We are working with a multi-location user with several leases in an unnecessarily precarious state of month-to-month lease term. As they are finding, this situation leaves them extremely vulnerable…more so than they imagined.

In Florida this month-to-month tenancy is a tenancy at will which is cancelable by giving “—not less than fifteen (15) days notice prior to the end of any monthly period.”  So rather than requiring a notice period equal to the rental period, that is, one month, as little as fifteen (15) days notice is all that is necessary.
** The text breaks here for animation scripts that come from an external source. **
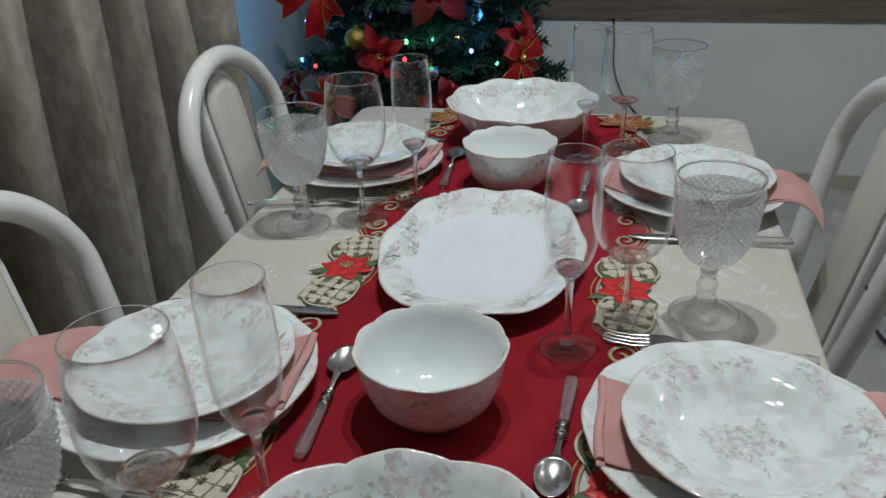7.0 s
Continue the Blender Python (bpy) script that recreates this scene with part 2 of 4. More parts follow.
MAT["tile"] = tile_mat()
MAT["grout"] = mottled("grout", (0.30, 0.29, 0.27), (0.24, 0.23, 0.21), 30.0, 0.85)
MAT["needle"] = mottled("needle", (0.010, 0.036, 0.027), (0.022, 0.062, 0.046), 30.0, 0.6, Specular_IOR_Level=0.3)
MAT["bark"] = mottled("bark", (0.05, 0.035, 0.022), (0.09, 0.065, 0.04), 40.0, 0.8, 0.5)
MAT["red_ribbon"] = mottled("red_ribbon", (0.35, 0.006, 0.010), (0.23, 0.003, 0.007), 22.0, 0.45, 0.2, 500.0, Specular_IOR_Level=0.3)
MAT["red_velvet"] = mottled("red_velvet", (0.25, 0.005, 0.012), (0.11, 0.002, 0.006), 90.0, 0.42, 0.8, 700.0, Specular_IOR_Level=0.4)
MAT["red_glitter"] = mottled("red_glitter", (0.38, 0.006, 0.011), (0.20, 0.003, 0.006), 300.0, 0.36, 0.9, 900.0, Specular_IOR_Level=0.35)
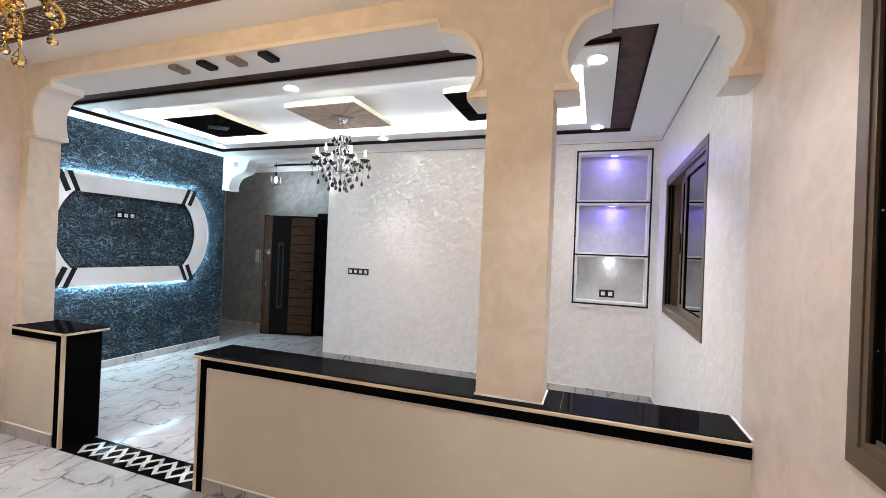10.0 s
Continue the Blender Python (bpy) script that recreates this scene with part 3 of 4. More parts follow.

Consider a month-to-month holdover with rent paid in advance for the month of January. The landlord could terminate this tenancy at will in Florida with a notice delivered on January 16th. (See Florida Statutes Sections 83.02-83.03).

In the case of our client, they require unique tenant improvements and industry  permitting prior to occupancy in a new location. With only weeks to vacate and occupy a new location, they would need to close their doors for up to 3 months.

The good news is that this situation is easily avoidable. Have a real estate expert take a look at any leases expiring within the next 12-24 months to fully understand your timing and requirements should you decide to vacate your space. At minimum, a single page addendum should be permissible requiring either party to provide at least 90 or 180 days notice in a month-to-month or holdover situation.